O grande sono idealista
O sono idealismo foi propor metas a serem alcançadas que se mostraram aos poucos contraditórias e algumas delas são parte fundamental na crise do pensamento atual, nela as razões de estado precedem a vontade popular, mesmo que atue em nome dela, na verdade a concentração de poder parece justa aqueles que julgam ter a palavra final, enfim a razão, para exercerem o poder, isto tem origem medieval, embora difusa.
Ainda que a literatura diferencie “idealistas” de “realistas” isto existe após o paradigma renascentista/seiscentista, onde em “O príncipe” de Maquiavel (1513) fosse entendido que é lícito ao governante todos os meios facultados pela força e pela inteligência, desde que empregados com habilidade e conforme as circunstâncias (MAQUIAVEL, 2001, p. 85), assim despontam e todo mundo e em todas as sociedades atitudes de força consideradas razoáveis quando exercidas pelo Estado.
Também o contratualismo, a partir de Thomas Hobbes, que viveu entre 1588 e 1679, o Estado é a instituição fundamental para regular as relações humanas, dado o caráter da condição natural dos homens que os impele à busca do atendimento de seus desejos de qualquer maneira, a qualquer preço, de forma violenta, egoísta, isto é movido por paixões.
Nas palavras de Hobbes, “se dois homens desejam a mesma coisa […] eles se tornam inimigos”. Todos seriam livres e iguais para buscarem o lucro, a segurança e a reputação, lendo o autor nacional Francisco Welfort, em sua obra Os Clássicos da Política (2006), a igualdade entre os homens, na visão de Hobbes, gera ambição, descontentamento e guerra”, mas foi o idealismo que dividiu o Homem, ou o Ser do ente, como prefere-se na ontologia, em duas metades opostas.
Ainda que o contratualismo tenha o empirismo de Locke (1632-1704), onde o estado deve ser um mediador dos conflitos, interferindo o mínimo possível na vida dos indivíduos, e finalmente Rousseau (1712-1778) que afirma que o homem é bom a sociedade que o corrompe (vejam que há contratualismo de esquerda e de direita).

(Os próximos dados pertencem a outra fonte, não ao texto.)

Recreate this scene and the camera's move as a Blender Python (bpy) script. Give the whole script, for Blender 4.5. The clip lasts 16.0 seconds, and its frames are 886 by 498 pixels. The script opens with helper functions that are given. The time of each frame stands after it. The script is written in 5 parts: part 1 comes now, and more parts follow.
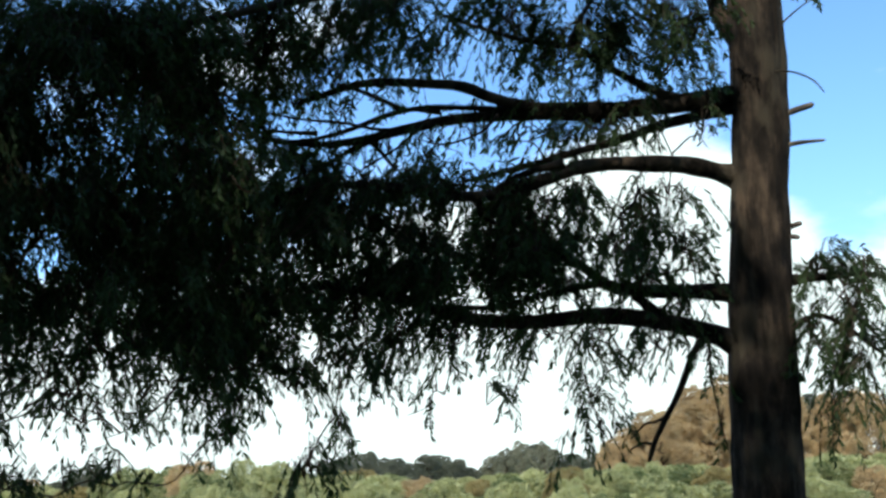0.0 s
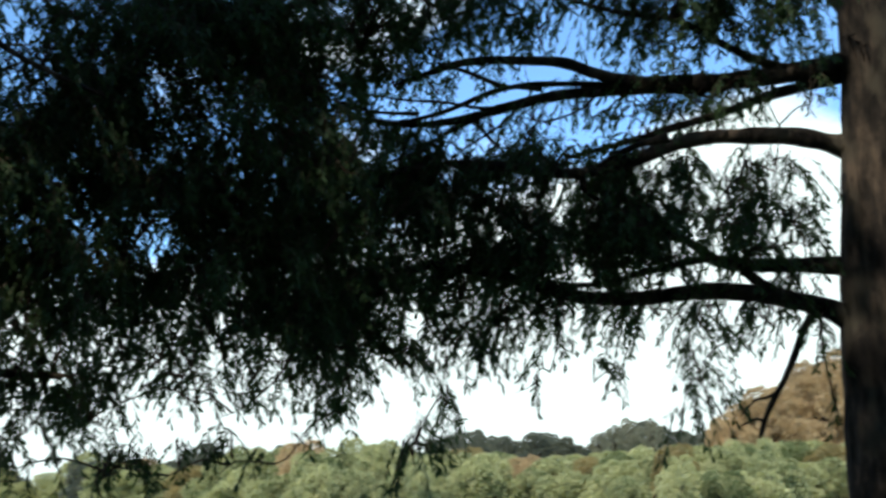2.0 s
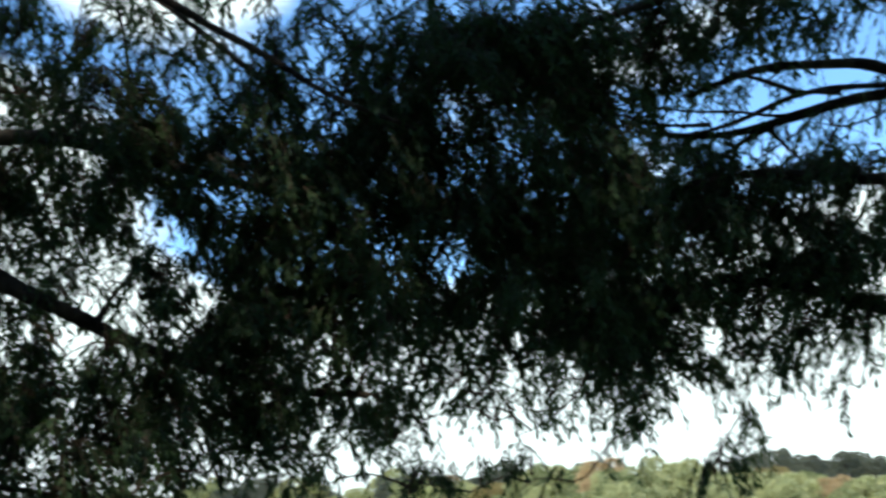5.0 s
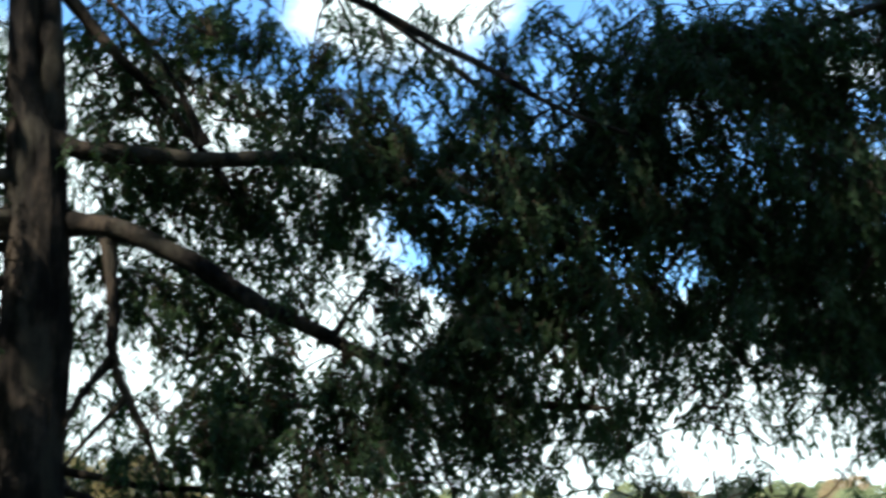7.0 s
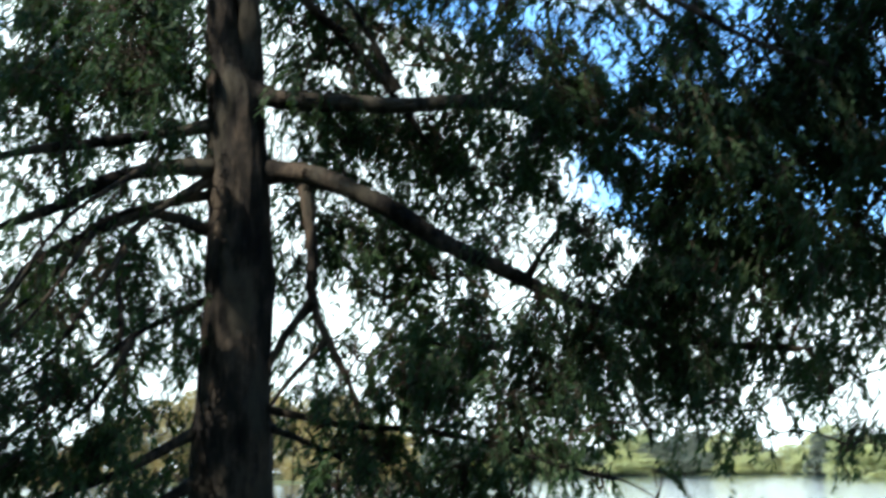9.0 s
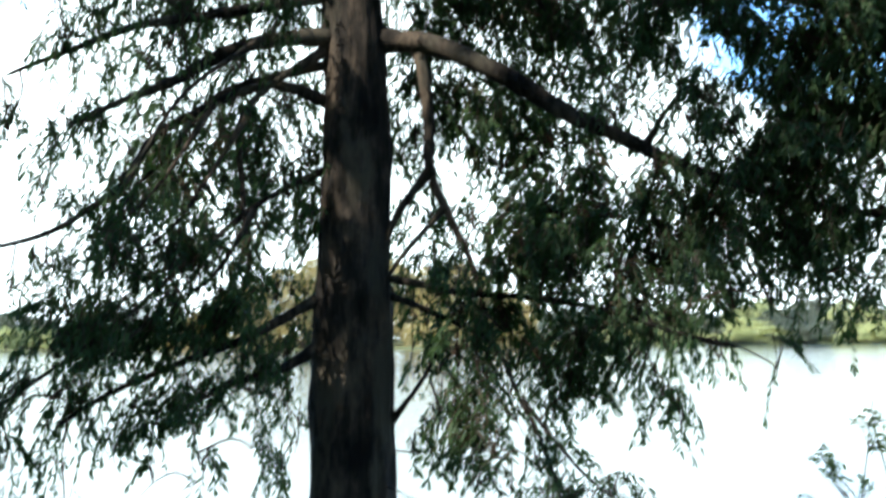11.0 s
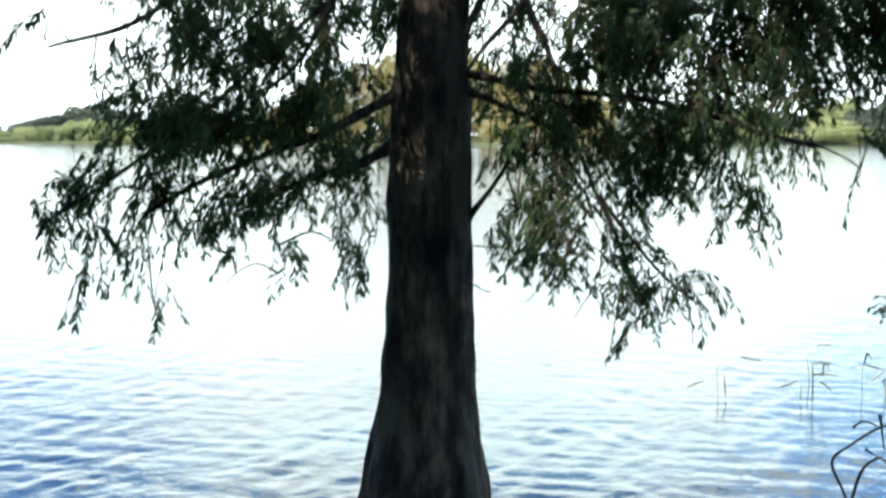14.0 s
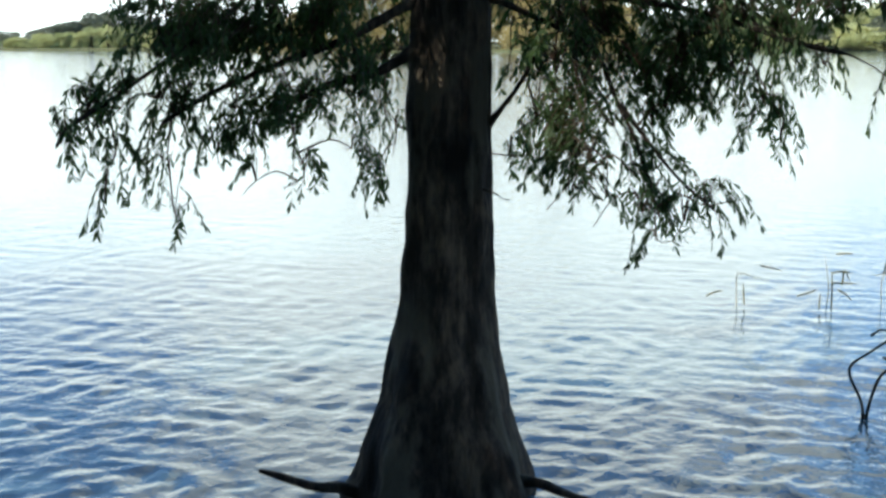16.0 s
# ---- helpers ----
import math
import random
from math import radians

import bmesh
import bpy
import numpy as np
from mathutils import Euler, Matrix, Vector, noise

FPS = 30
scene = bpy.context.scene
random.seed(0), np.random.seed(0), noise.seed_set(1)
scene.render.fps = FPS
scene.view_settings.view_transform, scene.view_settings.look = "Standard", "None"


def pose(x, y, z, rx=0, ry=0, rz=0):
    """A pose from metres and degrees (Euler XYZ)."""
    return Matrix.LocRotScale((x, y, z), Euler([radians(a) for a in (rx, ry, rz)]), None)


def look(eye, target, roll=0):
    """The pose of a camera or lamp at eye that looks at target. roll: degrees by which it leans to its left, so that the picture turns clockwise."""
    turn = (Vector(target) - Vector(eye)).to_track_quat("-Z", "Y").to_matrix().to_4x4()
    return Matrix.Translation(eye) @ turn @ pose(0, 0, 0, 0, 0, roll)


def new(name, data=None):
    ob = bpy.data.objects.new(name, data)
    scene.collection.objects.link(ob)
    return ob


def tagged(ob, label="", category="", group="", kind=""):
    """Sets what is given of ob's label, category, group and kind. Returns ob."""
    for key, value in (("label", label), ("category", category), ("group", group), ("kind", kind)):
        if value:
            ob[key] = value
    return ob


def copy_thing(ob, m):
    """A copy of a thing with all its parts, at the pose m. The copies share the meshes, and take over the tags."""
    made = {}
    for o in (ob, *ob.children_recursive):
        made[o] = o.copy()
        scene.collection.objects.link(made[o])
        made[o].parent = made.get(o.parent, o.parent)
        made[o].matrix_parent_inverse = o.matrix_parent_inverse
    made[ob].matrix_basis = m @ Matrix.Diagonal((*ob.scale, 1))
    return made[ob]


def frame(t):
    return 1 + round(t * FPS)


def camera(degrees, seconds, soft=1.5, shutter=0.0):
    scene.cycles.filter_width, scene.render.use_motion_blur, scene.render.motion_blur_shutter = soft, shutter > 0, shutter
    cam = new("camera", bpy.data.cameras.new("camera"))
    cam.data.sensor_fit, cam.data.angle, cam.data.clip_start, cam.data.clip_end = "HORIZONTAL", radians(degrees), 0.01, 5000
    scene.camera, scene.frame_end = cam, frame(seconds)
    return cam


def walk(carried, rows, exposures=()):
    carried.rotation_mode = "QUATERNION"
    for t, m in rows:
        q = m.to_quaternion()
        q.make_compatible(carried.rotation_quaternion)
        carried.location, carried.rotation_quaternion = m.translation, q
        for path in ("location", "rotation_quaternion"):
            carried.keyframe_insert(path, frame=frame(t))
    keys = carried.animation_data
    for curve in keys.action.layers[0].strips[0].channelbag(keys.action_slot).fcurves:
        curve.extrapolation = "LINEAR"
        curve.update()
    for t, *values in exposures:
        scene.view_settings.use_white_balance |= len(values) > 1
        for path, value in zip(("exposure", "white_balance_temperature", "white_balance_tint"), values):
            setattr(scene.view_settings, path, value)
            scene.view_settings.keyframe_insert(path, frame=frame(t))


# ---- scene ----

Voltando ao aspecto ontológico, no sentido heideggeriano: “a batida do coração por aquela “chave mágica” que poderia “rebentar mil cadeados” não seria o traço fundamental” (Han, p. 280), nela não se encontra uma luz rígida e perene, cuja violência e presença desenfreada como causa e senhora pudessem penetrar, explicar e dominar todos os fenômenos” (Han, p. 281) onde há uma referência direta a República de Platão, e Byung-Chul o vê como o primeiro Heidegger.
O segundo Heidegger é aquele que vê a clareira, que “não oferece um cenário fixo com uma cortina constantemente levantada, onde se desenrola o teatro do ente” (Han, p. 283) citando Heidegger, onde ele substitui o paradigma físico da “luz” pela figura da clareira, para “reagir contra os mecanismos violentos daquela luz que permite que tudo se coagule em imagem” (Han, p. 283), embora não haja referencia direta ao iluminismo, é inevitável a esta visão “luminosa” de poder.
A presença evidente é substituída pelo não aparente, que não pode se traduzir como a contraparte de um encontro: “Aqui não há mais ´encontro´, nenhum aparecer para o homem já se fixa previamente e capta o que apareceu” (Han, 284), o mundo das sombras de Platão nunca pareceu tão real quanto nos dias de hoje.
Assim faz sentido tanto “desvelar” como “clareira”, como termos que não são “re-velar” e nem iluminar, são veredas ontológicas onde o Ser “vive”.
HAN, Byung-Chul. Coração de Heidegger: sobre o conceito de tonalidade afetiva em Martin Heidegger. Trad. Rafael Rodrigues Garcia, Milton Camargo Mota. Petrópolis: Vozes, 2023.
MAQUIAVEL, Nicolau. O príncipe. Tradução de M. J. Goldwasser. São Paulo: Martins Fontes, 2001.